Estimating snow water equivalent using unmanned aerial vehicles for determining snow-melt runoff

•We propose a method for rapid, high-resolution estimation of snow water equivalent.•Our method employs unmanned aerial vehicles and spatial statistics.•The method is validated in the field in the Kwisa river basin in southwestern Poland.•Snow water equivalent is balanced with reconstructed snow-melt runoff.•Drone-based and reconstructed snow-melt runoff differ by −11.2, +1.6 and +18.9%. Although global warming decreases winter snow storage and snow-melt peak discharges in the majority of basins in warm regions, there exist specific catchments in cold regions where climate change increases the risk of snow-melt floods in winters and earlier-than-usual springs. The volume of water contained in a snowpack is quantified by snow water equivalent, the near-real-time estimation of which is essential to issue early warnings against snow-melt floods.

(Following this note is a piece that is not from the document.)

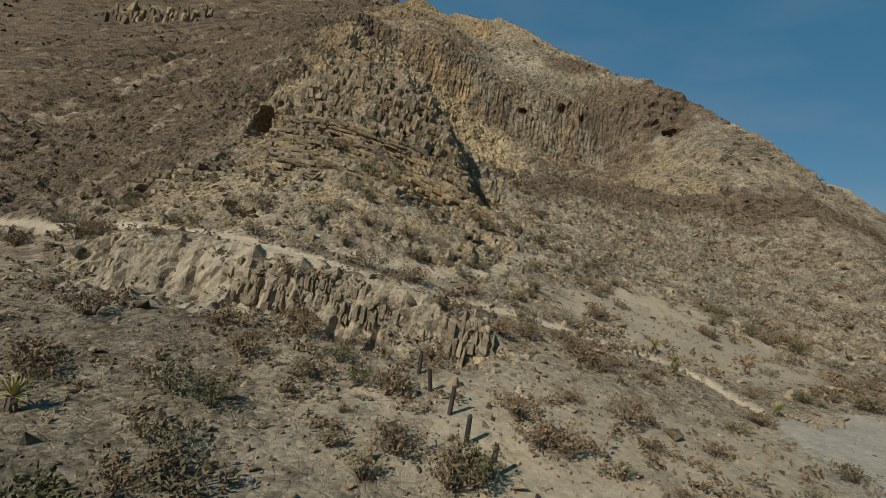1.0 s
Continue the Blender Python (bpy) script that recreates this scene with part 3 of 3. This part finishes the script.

We propose a new approach for rapid and high-resolution estimation of snow water equivalent for small mountainous basins, employing unmanned aerial vehicles known as drones. Numerical maps of snow water equivalent are automatically produced for subareas of a river basin by combining drone-based snow depth maps with snow density estimates. The reconstructions for subareas are extrapolated to the entire river basin using a zonal version of multiple linear regression. Validation is conducted on the example of the Kwisa river in southwestern Poland by balancing drone-based snow water equivalent with snow-melt runoff separated using a hydrologic model from discharges continuously measured during a thawing period. Differences between the drone-based and reconstructed snow-melt runoff are found to be of −11.2, +1.6 and +18.9%, providing evidence for the considerable worth skills of the new drone-based flood risk assessment method.